Repeat, exactly, the run of lines that opens with the line containing "q.make_compatible(carried.rotation_quaternion)" and closes with the line containing "scene.view_settings.keyframe_insert(path, frame=frame(t))", and leave all other lines out.

» **Provided data**
= = =

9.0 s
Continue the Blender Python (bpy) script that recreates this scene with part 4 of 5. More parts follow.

= = =

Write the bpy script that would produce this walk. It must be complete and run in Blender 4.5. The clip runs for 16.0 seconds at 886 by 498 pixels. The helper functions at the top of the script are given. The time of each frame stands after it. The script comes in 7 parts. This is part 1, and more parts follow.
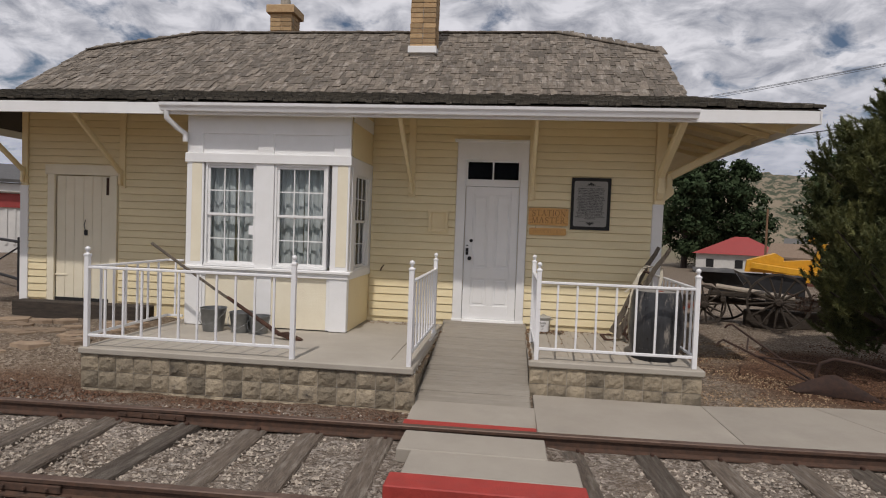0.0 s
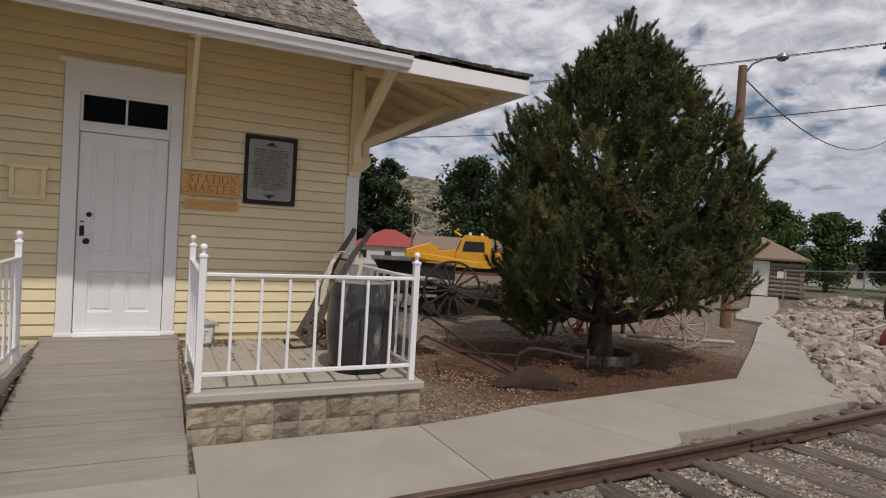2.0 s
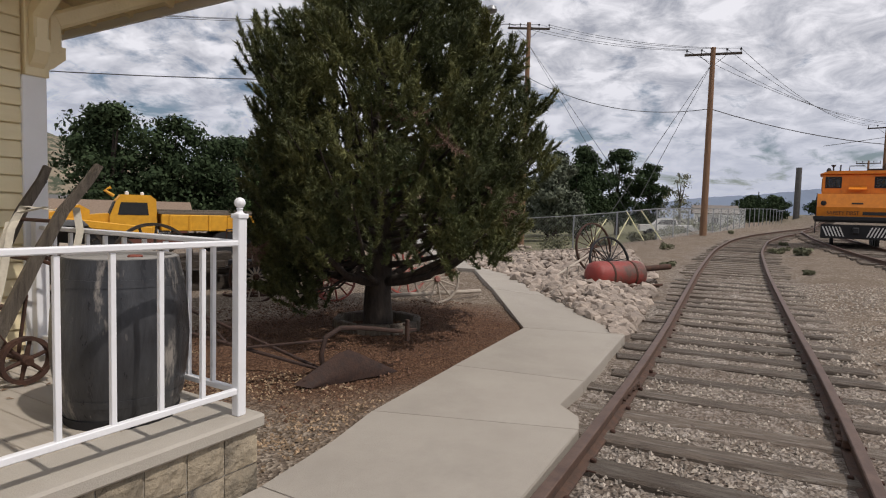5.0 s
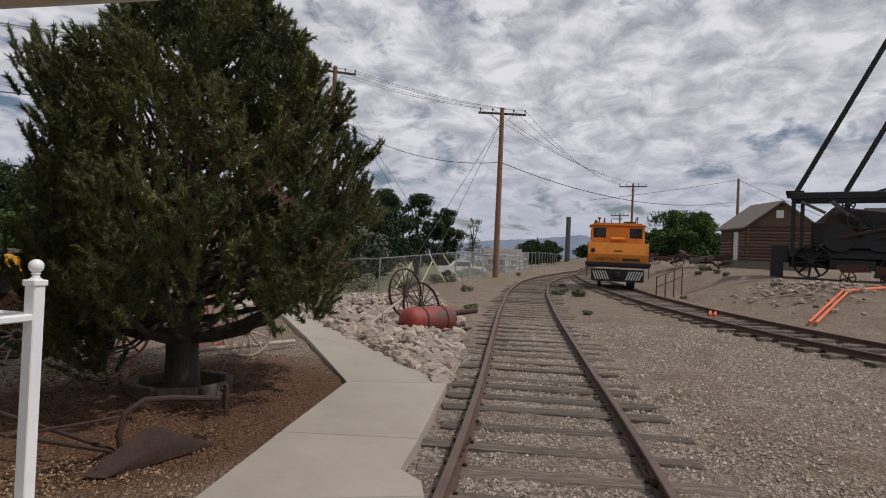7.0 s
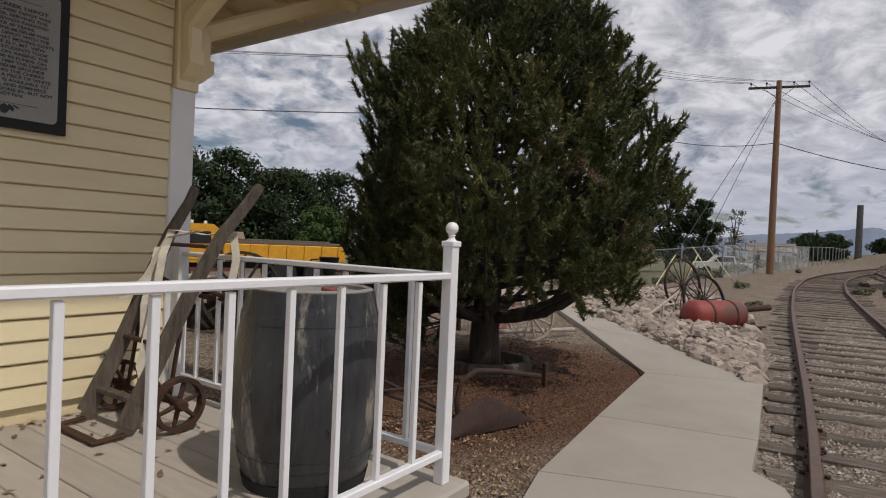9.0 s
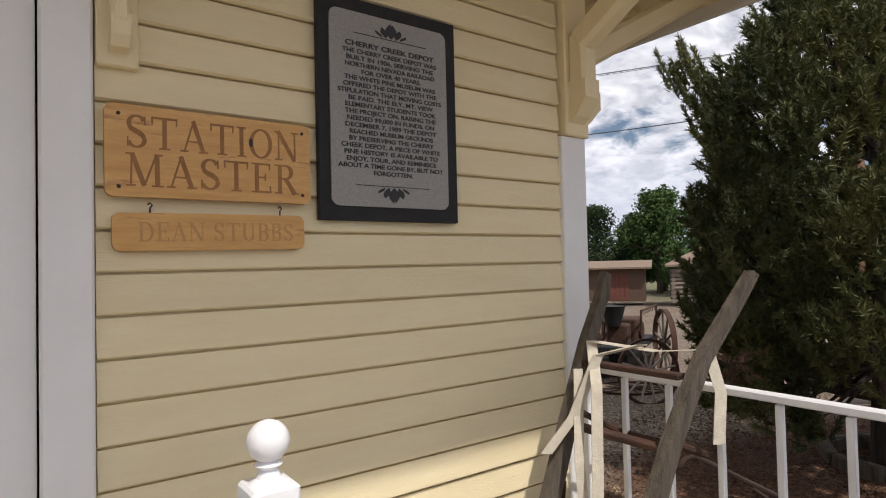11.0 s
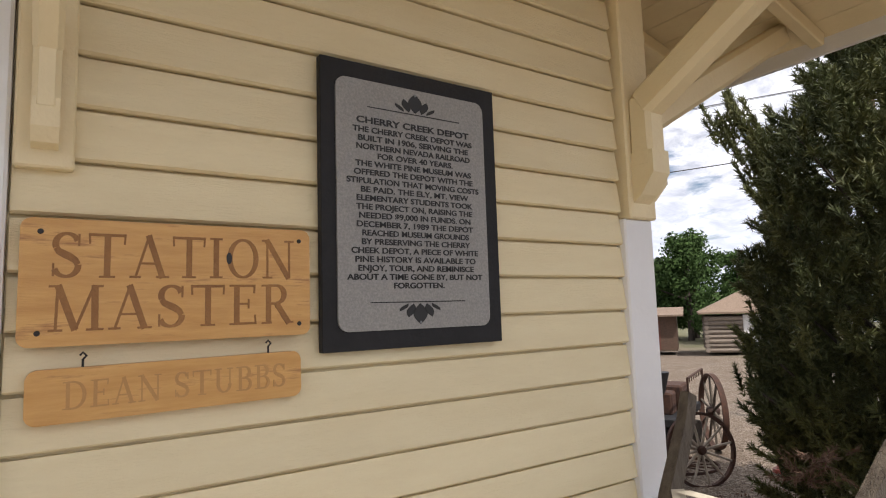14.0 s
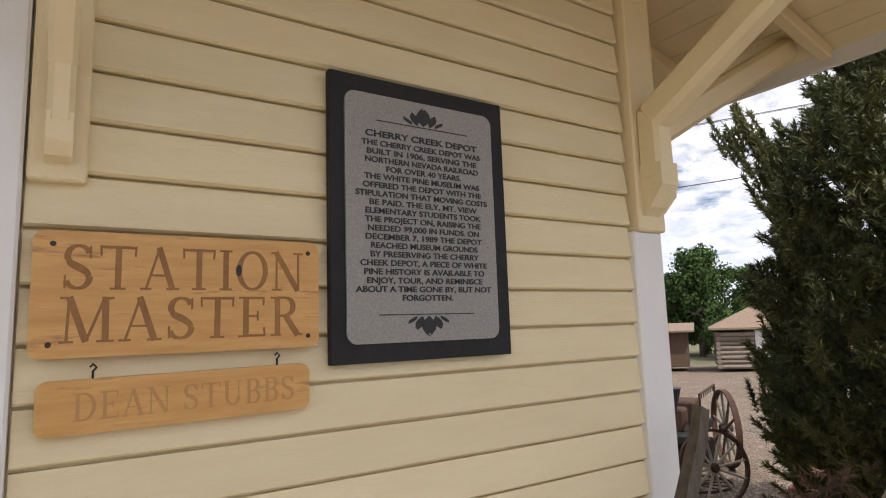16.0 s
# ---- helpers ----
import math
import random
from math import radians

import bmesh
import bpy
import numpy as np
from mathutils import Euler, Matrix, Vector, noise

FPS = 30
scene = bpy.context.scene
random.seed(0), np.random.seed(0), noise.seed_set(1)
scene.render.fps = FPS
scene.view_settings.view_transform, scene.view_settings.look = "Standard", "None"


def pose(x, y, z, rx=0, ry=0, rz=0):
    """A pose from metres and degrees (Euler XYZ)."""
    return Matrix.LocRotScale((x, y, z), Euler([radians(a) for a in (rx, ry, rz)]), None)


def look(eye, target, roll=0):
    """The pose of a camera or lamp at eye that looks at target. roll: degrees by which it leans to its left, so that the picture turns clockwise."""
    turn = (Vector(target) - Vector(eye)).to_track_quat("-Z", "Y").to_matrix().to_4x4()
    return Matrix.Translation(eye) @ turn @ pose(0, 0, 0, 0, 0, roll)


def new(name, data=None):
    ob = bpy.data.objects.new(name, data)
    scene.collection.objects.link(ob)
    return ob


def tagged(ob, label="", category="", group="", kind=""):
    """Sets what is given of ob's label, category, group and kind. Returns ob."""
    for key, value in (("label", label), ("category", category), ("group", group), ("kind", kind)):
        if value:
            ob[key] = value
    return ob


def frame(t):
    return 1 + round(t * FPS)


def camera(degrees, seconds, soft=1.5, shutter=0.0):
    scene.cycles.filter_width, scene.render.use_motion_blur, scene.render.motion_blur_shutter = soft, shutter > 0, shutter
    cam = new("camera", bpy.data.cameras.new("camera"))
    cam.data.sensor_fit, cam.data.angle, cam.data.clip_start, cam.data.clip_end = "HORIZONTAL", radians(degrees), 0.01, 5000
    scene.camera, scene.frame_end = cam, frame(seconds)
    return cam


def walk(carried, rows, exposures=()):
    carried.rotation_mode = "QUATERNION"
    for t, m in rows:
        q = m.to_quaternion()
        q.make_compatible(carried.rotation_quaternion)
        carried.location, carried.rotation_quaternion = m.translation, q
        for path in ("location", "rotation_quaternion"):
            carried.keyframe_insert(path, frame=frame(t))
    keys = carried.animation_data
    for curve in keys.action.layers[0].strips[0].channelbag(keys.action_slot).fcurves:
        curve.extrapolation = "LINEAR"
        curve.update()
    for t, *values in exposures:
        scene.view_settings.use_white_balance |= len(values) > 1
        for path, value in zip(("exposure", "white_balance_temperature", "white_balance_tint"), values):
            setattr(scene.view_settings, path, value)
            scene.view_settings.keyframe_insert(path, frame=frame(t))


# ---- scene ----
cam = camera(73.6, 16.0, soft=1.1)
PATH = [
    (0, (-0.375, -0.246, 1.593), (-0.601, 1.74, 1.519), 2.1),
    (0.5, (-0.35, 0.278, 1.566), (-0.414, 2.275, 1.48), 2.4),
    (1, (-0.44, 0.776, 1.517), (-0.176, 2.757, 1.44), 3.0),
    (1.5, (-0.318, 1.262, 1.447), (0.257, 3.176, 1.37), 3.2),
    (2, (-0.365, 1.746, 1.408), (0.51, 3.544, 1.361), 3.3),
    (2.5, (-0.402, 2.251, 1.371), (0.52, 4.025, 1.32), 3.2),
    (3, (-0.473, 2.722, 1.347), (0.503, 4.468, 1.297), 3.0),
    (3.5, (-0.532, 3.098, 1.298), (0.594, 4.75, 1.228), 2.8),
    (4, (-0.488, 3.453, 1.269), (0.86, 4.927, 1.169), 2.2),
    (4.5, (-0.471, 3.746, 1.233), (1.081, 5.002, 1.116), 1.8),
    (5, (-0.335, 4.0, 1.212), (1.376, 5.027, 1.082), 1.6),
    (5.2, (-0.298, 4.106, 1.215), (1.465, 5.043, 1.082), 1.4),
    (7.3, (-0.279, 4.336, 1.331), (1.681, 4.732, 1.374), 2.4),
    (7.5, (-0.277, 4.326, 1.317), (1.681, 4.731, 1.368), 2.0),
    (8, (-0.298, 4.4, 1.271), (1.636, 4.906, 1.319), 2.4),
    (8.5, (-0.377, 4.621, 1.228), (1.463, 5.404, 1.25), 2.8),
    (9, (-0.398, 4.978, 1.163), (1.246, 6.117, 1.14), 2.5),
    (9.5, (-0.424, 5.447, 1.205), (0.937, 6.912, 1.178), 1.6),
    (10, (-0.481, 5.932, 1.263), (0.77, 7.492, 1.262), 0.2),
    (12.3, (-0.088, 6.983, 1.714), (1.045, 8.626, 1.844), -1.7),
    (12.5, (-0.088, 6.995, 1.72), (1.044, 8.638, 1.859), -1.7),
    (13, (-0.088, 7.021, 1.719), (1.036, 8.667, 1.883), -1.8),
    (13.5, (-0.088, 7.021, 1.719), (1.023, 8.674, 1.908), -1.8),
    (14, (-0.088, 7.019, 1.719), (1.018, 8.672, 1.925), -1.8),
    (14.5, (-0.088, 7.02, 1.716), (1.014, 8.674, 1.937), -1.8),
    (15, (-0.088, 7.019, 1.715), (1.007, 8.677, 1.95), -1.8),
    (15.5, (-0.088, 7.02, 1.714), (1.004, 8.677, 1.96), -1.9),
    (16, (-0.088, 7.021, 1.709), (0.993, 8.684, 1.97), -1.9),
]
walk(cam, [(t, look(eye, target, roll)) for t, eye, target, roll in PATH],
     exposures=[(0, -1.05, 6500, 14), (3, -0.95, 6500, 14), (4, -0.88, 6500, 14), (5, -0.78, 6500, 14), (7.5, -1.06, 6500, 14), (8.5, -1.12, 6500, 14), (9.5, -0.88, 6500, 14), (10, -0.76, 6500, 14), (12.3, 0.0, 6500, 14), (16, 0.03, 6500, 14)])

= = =

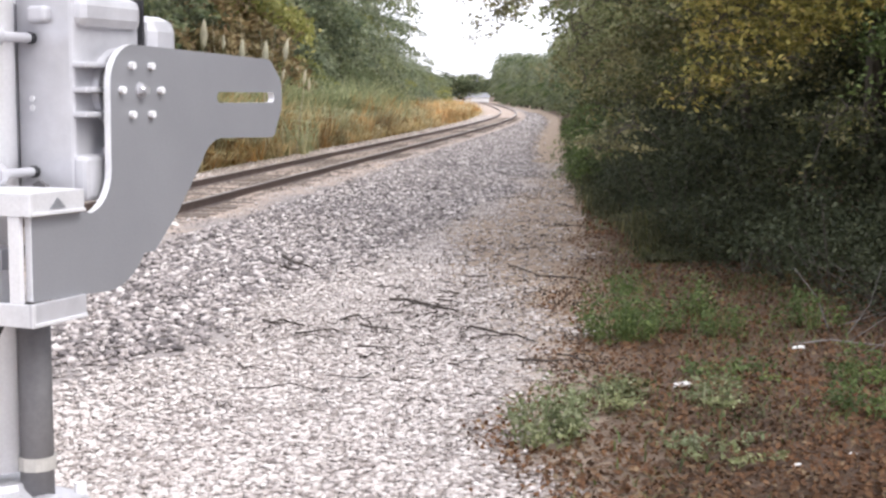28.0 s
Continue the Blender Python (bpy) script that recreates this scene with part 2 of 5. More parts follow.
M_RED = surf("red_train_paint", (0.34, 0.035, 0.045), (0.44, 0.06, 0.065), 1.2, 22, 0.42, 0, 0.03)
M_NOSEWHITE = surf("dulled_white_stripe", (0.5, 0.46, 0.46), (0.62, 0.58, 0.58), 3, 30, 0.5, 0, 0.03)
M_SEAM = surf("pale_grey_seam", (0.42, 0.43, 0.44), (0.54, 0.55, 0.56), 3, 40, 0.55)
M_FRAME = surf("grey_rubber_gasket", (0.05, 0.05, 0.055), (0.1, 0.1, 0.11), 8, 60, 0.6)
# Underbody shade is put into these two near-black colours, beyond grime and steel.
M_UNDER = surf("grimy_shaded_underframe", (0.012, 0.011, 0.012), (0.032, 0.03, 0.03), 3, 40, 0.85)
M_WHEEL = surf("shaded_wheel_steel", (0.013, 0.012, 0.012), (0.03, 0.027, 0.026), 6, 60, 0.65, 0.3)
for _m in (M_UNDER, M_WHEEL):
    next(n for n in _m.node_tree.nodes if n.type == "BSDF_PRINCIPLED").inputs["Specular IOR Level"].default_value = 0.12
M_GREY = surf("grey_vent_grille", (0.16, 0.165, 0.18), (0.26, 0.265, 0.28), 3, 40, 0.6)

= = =

» **Result for this task**
        q.make_compatible(carried.rotation_quaternion)
        carried.location, carried.rotation_quaternion = m.translation, q
        for path in ("location", "rotation_quaternion"):
            carried.keyframe_insert(path, frame=frame(t))
    keys = carried.animation_data
    for curve in keys.action.layers[0].strips[0].channelbag(keys.action_slot).fcurves:
        curve.extrapolation = "LINEAR"
        curve.update()
    for t, *values in exposures:
        scene.view_settings.use_white_balance |= len(values) > 1
        for path, value in zip(("exposure", "white_balance_temperature", "white_balance_tint"), values):
            setattr(scene.view_settings, path, value)
            scene.view_settings.keyframe_insert(path, frame=frame(t))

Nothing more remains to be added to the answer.